Ask HN: Is backlink trading still a problem worth solving?

3 points by sathishn 2 days ago

Getting backlinks usually feels messy - cold emails, spreadsheets, links disappearing, secondly spammy links.

I’m experimenting with a credits-based system where:

1. Sites give a backlink and earn credits. 2. They can spend credits on getting backlinks from other sites, not just the same one. 3. The platform auto-verifies if the link is live.

The idea is that product creators and businesses can support each other by linking to things they already see as useful and trustworthy - not spammy exchanges, but genuine recommendations.

My questions:

Do you see this as a real problem in 2025?
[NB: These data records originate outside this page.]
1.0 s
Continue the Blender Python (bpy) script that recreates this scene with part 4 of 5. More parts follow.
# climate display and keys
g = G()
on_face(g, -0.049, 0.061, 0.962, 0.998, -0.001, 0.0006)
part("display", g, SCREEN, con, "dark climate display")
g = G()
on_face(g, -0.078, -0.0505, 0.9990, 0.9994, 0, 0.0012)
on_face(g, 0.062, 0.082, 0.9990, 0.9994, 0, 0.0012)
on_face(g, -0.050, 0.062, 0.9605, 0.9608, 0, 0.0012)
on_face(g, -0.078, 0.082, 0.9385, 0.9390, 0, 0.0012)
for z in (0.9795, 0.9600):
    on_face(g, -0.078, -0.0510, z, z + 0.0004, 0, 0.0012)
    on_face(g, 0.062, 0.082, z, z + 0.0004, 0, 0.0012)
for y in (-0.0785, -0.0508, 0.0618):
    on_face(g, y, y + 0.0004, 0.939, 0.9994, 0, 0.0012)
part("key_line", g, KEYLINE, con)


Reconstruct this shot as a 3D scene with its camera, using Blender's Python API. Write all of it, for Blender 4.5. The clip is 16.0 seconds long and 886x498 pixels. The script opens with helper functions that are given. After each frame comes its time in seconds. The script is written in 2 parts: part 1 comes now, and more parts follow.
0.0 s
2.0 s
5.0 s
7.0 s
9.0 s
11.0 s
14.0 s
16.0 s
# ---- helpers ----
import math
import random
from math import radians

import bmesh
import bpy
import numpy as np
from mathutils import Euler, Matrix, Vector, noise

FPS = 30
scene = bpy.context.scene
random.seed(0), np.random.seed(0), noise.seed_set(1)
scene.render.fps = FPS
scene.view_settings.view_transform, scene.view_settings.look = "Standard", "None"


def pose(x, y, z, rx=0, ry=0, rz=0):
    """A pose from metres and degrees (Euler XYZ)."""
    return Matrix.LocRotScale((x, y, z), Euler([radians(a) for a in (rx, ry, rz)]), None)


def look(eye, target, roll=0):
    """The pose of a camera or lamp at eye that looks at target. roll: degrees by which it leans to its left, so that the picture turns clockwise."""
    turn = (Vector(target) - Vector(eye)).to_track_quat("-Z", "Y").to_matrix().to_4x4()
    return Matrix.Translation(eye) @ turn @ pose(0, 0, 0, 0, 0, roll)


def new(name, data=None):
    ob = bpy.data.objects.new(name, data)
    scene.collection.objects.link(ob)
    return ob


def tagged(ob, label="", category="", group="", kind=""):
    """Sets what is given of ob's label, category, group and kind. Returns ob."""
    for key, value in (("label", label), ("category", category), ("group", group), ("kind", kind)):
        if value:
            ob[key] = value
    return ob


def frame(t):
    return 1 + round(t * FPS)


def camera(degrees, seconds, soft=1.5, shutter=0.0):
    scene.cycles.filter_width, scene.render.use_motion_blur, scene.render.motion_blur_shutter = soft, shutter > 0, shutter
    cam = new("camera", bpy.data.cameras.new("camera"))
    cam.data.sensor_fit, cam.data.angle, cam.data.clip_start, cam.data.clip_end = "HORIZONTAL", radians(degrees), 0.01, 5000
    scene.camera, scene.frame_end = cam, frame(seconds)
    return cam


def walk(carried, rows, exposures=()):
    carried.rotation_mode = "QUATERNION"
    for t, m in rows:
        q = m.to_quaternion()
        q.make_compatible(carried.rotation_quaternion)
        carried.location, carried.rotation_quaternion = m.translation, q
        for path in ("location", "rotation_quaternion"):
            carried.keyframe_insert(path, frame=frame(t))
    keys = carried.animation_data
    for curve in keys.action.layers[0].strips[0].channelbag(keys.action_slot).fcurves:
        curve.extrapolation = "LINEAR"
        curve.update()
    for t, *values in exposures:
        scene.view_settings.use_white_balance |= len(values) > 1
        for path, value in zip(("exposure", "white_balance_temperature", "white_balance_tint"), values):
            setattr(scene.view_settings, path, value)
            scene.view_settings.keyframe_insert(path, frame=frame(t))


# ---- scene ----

Would a credits-based system actually work, or does it fall apart in practice?

kamphey 11 hours ago

What I would like is a list of creators, bloggers, youtubers etc, who have a solid audience and are seeking to mention others. For example I make a google sheets tutorial youtube channel. Sometimes I make a video that I genuinely could be featured by others and reacted to, and discussed... but I don't have the list of those to reach out to. I'm building it myself. like you said, in a spreadsheet. But there's no earning credits or trading. Wouldn't mind going through a list of people who are interested in trading exposure.

codingdave a day ago

I didn't even see that as a problem in 2015. Google's algorithm that devalued link exchanging went live in 2012, so I'm somewhat flabbergasted that people are still pursuing it for SEO.